Le raisonnement dialectique, qu'on ne peut éclipser tant il structure le travail du réalisateur, trouve ici une expression rarement égalée, profonde quoique simple et sans fatuité, traduisant ainsi la grande maîtrise, fruit d'une lente maturation, à laquelle il est parvenu.
Ainsi nous retrouvons dans le portrait moral des personnages et de leur itinéraire, mais aussi parmi la société dans laquelle ils vivent, des oppositions qui se concilient pour former un tout homogène comme: la grandeur et la décadence du protagoniste; le luxe des mafieux et la misère du peuple rom; les valeurs d'honneur, de probité de la grand-mère et l'absence de scrupules chez le boss; la folie du grand frère et sagesse des anciens; …
La mise en scène permet aussi d'illustrer ce principe.
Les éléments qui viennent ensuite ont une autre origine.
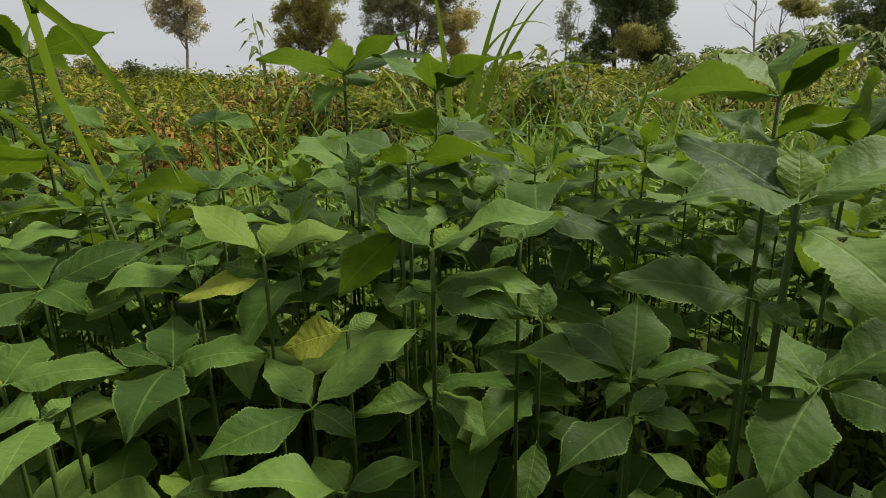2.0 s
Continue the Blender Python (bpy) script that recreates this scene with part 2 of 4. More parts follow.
TREE_LIME = strewn_leaf_material("lime_tree_leaves", (0.05, (0.24, 0.24, 0.06)), (0.5, (0.42, 0.4, 0.12)), (0.95, (0.6, 0.54, 0.2)), through_it=0.45)
SEED = strewn_leaf_material("green_seed_spikes", (0.05, (0.1, 0.15, 0.04)), (0.5, (0.19, 0.25, 0.07)), (0.95, (0.3, 0.34, 0.12)))
PETAL, _nt, _b = material("white_petals", 0.6, 0.2)
_b.inputs["Base Color"].default_value = (0.78, 0.78, 0.74, 1)
SOIL = soil_material()

# ---- mesh tools ----


class Buf:
    """Collects vertices, faces and leaf coordinates for one mesh."""

    def __init__(self):
        self.v, self.f, self.uv = [], [], []

    def add(self, verts, faces, uvs=None):
        at = len(self.v)
        self.v.extend(verts)
        self.f.extend(tuple(i + at for i in f) for f in faces)
        self.uv.extend(uvs or [(0.5, 0.5)] * len(verts))

    def mesh(self, name, mat, smooth=True):
        me = bpy.data.meshes.new(name)
        me.from_pydata(self.v, [], self.f)
        layer = me.uv_layers.new(name="UVMap")
        where = np.empty(len(me.loops), dtype=np.int32)
        me.loops.foreach_get("vertex_index", where)
        layer.data.foreach_set("uv", np.array(self.uv, dtype=np.float32)[where].ravel())
        me.polygons.foreach_set("use_smooth", [smooth] * len(me.polygons))
        me.materials.append(mat)
        me.update()
        return me


def part(name, buf, mat, parent, label=""):
    """One mesh object under a thing; takes a Buf or a ready mesh."""
    me = buf.mesh(name, mat) if isinstance(buf, Buf) else buf
    ob = new(name, me)
    ob.parent = parent
    return tagged(ob, label)


def thing(name, m, label, category, group="", kind=""):
    ob = new(name)
    ob.empty_display_size = 0.05
    ob.matrix_basis = m
    return tagged(ob, label, category, group, kind)


def tube(buf, points, radii, sides=6):
    verts, faces = [], []
    pts = [Vector(p) for p in points]
    for k, p in enumerate(pts):
        way = (pts[min(k + 1, len(pts) - 1)] - pts[max(k - 1, 0)]).normalized()
        a = way.orthogonal().normalized() if k == 0 else (a - way * a.dot(way)).normalized()
        b = way.cross(a)
        for s in range(sides):
            ang = 2 * math.pi * s / sides
            verts.append(p + (a * math.cos(ang) + b * math.sin(ang)) * radii[k])
    n = len(pts)
    for k in range(n - 1):
        for s in range(sides):
            t = (s + 1) % sides
            faces.append((k * sides + s, k * sides + t, (k + 1) * sides + t, (k + 1) * sides + s))
    faces.append(tuple(range((n - 1) * sides, n * sides)))
    buf.add([tuple(v) for v in verts], faces)


def leaf_shape(rows, cols, width, droop, fold, wave, teeth, tooth, rng, bites=0, bend=0.0, early=1.0):
    """A unit-long leaf along +y, upper side +z, with a short stalk; rows of teeth make its outline."""
    buf = Buf()
    verts, faces, uvs = [], [], []
    top = max(math.sin(math.pi * (k / 50) ** early) ** 0.95 * (1 - 0.45 * (k / 50) ** 4) for k in range(1, 50))
    stalk = 0.07
    ph = rng.uniform(0, 6.28)
    for r in range(rows + 1):
        u = r / rows
        w = width * math.sin(math.pi * u**early) ** 0.95 * (1 - 0.45 * u**4) / top if 0 < u < 1 else 0.0
        w = max(w, 0.008 * (1 - u))
        if teeth:
            saw = (u * teeth) % 1.0
            w *= 1 - tooth * (1 - saw) * (0.6 + 0.4 * math.sin(23 * u + ph)) if 0.08 < u < 0.97 else 1.0
        y = stalk + (1 - stalk) * u
        for c in range(cols + 1):
            s = 2 * c / cols - 1
            x = s * w + bend * u * u
            z = -droop * u**1.7 + fold * abs(s) * w - 0.35 * fold * s * s * w + wave * math.sin(9 * u + ph + (1.7 if s > 0 else 0)) * s * s * 0.035
            z += 0.0035 * math.sin(u * 52 - 9 * abs(s)) * (1 - abs(s)) * abs(s) * 2
            z += 0.18 * droop * math.sin(math.pi * u)
            verts.append((x, y * math.cos(droop * 0.5 * u), z))
            uvs.append((u, 0.5 + 0.5 * s))
    n = cols + 1
    gone = set()
    for _ in range(bites):
        r, c = rng.randint(rows // 5, rows - 5), rng.randint(1, cols - 2)
        for dr in range(rng.randint(1, 2)):
            gone.add((r + dr, c))
        if rng.random() < 0.5:
            gone.add((r, c + 1))
    for _ in range(bites):
        r, c = rng.randint(rows // 4, rows - 4), rng.choice((0, cols - 1))
        for dr in range(rng.randint(1, 3)):
            gone.add((r + dr, c))
    for r in range(rows):
        for c in range(cols):
            if (r, c) not in gone:
                faces.append((r * n + c, r * n + c + 1, (r + 1) * n + c + 1, (r + 1) * n + c))
    buf.add(verts, faces, uvs)
    d = 0.012
    tube(buf, [(0, -0.02, 0.004), (0, stalk, 0.0), (0, stalk + 0.12, -0.006)], [d, d * 0.85, d * 0.5], 5)
    return buf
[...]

Ainsi la légèreté de l'onirisme à travers une photographie épurée et nocturne est contredite par la réalité boueuse et chaotique où s'empêtrent leur quotidien et leur mouvement (à noter la verticalité des animaux des animaux pendant les rêves opposée à leur horizontalité diurne); les promesses de futurs radieux, comme dans le langage des grandes villes sont démenties par les fantômes du passé qui rattrapent et hantent le protagoniste; les plans larges filmant les naissances, mariages et célébrations collectives et qui débordent de couleur, de lumière et de danses sont atténués par les gros plans sur des individus envahis par des pulsions de mort ou sur des objets la servant (armes, mutilations, auto-destruction à l'alcool et tabac, …); …
Cette multiplicité de significations et de pistes de lecture, qu'on ne peut hélas évoquer ici qu'en partie mais qui permettent de mieux comprendre l'ensemble du cinéma de Kusturica, rendent compte malgré elles d'une écriture baroque et nerveuse, traversée par l'agitation d'une créativité féconde (amplifiée par la cocaïne qu'il confesse prendre) que ne peut tempérer que la douce musique de Bregovic, elle aussi double dans sa construction car transmettant la joie et l'ivresse tout en y distillant quelques larmes de mélancolie.